Der grundsätzliche Standpunkt des Mietervereins ist hier sehr klar. „Modernisierungen sollten gar nicht auf die Mieter umgelegt werden können, da der Vermieter den Wert seines Objektes erhöht.“ Bei erheblichen Investitionen solle höchstens eine Einstufung in ein jüngeres Baujahr erfolgen. Außerdem fordert Witzke eine klare Definition von Instandhaltung und Modernisierung.

Welche Auswirkungen die Kombination auf Modernisierung und kräftiger Mieterhöhung hat, weiß auch Thomas Salmen. Der stellvertretender Vorstandsvorsitzende der Caritas Düsseldorf ist als Rechtsanwalt immer öfter als Beistand für betroffene Mieter gefragt, wie er im Gespräch mit unserer Redaktion sagt. „Das ist eine große seelische Belastung für die Menschen.“ In einem Fall sei ein Klient sogar in eine anhaltende Depression verfallen, also krank über die drohende Mieterhöhung geworden.

Salmen sieht generell verheerende Auswirkungen der hohen Mieten in der Stadt. „Ein zunehmendes Problem wird etwa der Fachkräftemangel. Aber Azubis können sich keine Wohnung in Düsseldorf leisten.“

Das sieht auch Soziologe Reinhold Knopp, Professor an der Hochschule Düsseldorf, so. Neben den Azubis zögen auch immer weniger Studenten nach Düsseldorf, was große Auswirkungen auf das Leben in der Stadt habe. Es werde auch immer schwerer, Wohnungslosen eine Chance zu geben.
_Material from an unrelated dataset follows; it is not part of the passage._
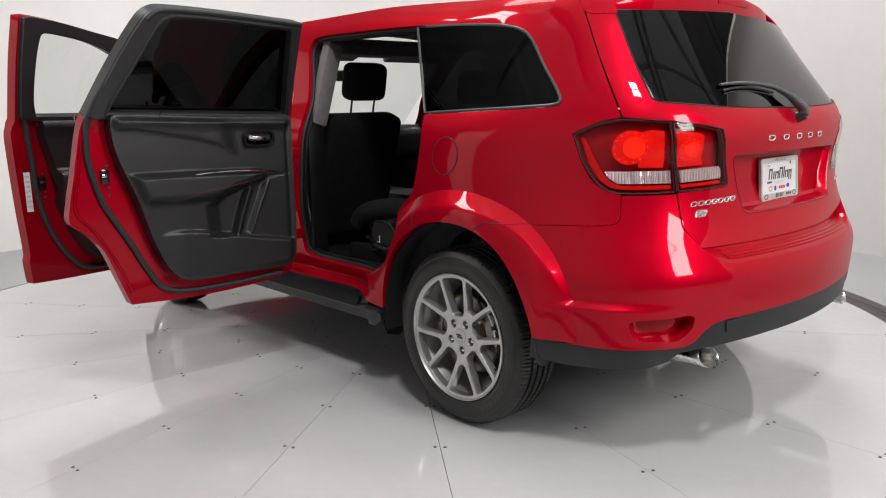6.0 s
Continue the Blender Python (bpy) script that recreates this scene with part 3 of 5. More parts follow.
RECESS = mirrored(spline([(0.0, 0.888), (0.30, 0.889), (0.322, 0.897), (0.334, 0.92), (0.381, 1.075), (0.381, 1.094), (0.368, 1.101), (0.0, 1.103)], 4, False)[:])
RECESS = [p for i, p in enumerate(RECESS) if i == 0 or abs(p[0] - RECESS[i - 1][0]) + abs(p[1] - RECESS[i - 1][1]) > 0.001]
if abs(RECESS[0][0] - RECESS[-1][0]) < 0.001:
    RECESS = RECESS[:-1]


def tuck(p):
    """The tailgate's foot slopes in behind the bumper's step."""
    return np.stack([0 * p[:, 0], 0.052 * (1 - smoothstep(0.74, 0.858, p[:, 1])) / 0.69 * (1 - smoothstep(0.54, 0.63, np.abs(p[:, 0]))), 0 * p[:, 0]], 1)


tailgate = shell("tailgate", fill(inset(gate_loop, 0.0016), [RECESS], 0.02), on_skin(0, 1, tuck), RED, car, 0.014, "red painted tailgate", flip=True)


def recess():
    """The dished plate niche: rounded lip, sloping sides and a flat back."""
    loop = np.array(RECESS)
    at, n = on_skin(0, 1, tuck)(loop)
    mid = np.array([0.0, 0.995])
    rings = []

    def flank(q):
        """The niche runs out shallower at its two ends."""
        return 1 - 0.62 * np.clip(np.abs(q[:, 0]) / 0.36, 0, 1) ** 3
    for draw, deep in ((0, 0), (0.003, 0.003), (0.006, 0.012), (0.018, 0.066), (0.026, 0.074)):
        q = loop - mid
        low = np.clip((0.995 - loop[:, 1]) / 0.1, 0, 1)
        kk = np.stack([np.full(len(q), 1 - draw * 0.6 / 0.38), 1 - draw * (0.45 + 1.1 * low) / 0.107], 1)
        p2 = mid + q * kk
        a2, n2 = on_skin(0, 1, tuck)(p2)
        rings.append(a2 - n2 * (deep * (1 - 0.22 * low) * flank(p2))[:, None])
    verts = np.concatenate(rings + [rings[-1]])
    n0, faces = len(loop), []
    for r in range(4):
        for i in range(n0):
            j = (i + 1) % n0
            faces.append([r * n0 + j, r * n0 + i, (r + 1) * n0 + i, (r + 1) * n0 + j])

    def floor_at(q):
        a2, n2 = on_skin(0, 1, tuck)(q)
        return a2 - n2 * (0.074 * flank(q) * (1 - 0.22 * np.clip((0.995 - (mid[1] + (q[:, 1] - mid[1]) * 1.2)) / 0.1, 0, 1)))[:, None], n2
    shell("recess_floor", fill([tuple(q) for q in p2], (), 0.03), floor_at, RED, tailgate, 0.0, flip=True)
    return raw("plate_recess", verts, faces, RED, tailgate, "red dished number-plate recess")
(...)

Für Salmen wie Knopp ist die Politik gefragt. „Sie muss öffentliche Mittel für den Bau günstigen Wohnraums bereit stellen.“ Knopp geht noch weiter. „Man muss sogar über einen Mieterhöhungsstopp nachdenken.“ Sie solle nur mit der Inflationsrate steigen dürfen. Wenn Investoren zu diesen Bedingungen nicht mehr bauen wollten, solle das die städtische Wohnungsgesellschaft in noch viel größerem Maße übernehmen, „und dafür sogar Schulden machen. Wohnen ist ein Menschenrecht.“ Allerdings würde Wohnen angesichts niedriger Zinsen immer mehr zum Spekulationsobjekt für Investoren. Der Mieterverein hat hier neben der LEG etwa auch den Wohnungskonzern Vonovia im Visier. Knopp empfiehlt, sich von der „Investorengläubigkeit zu verabschieden“ und politische Schritte, die den Menschen zeigen, dass sich wirklich etwas ändert.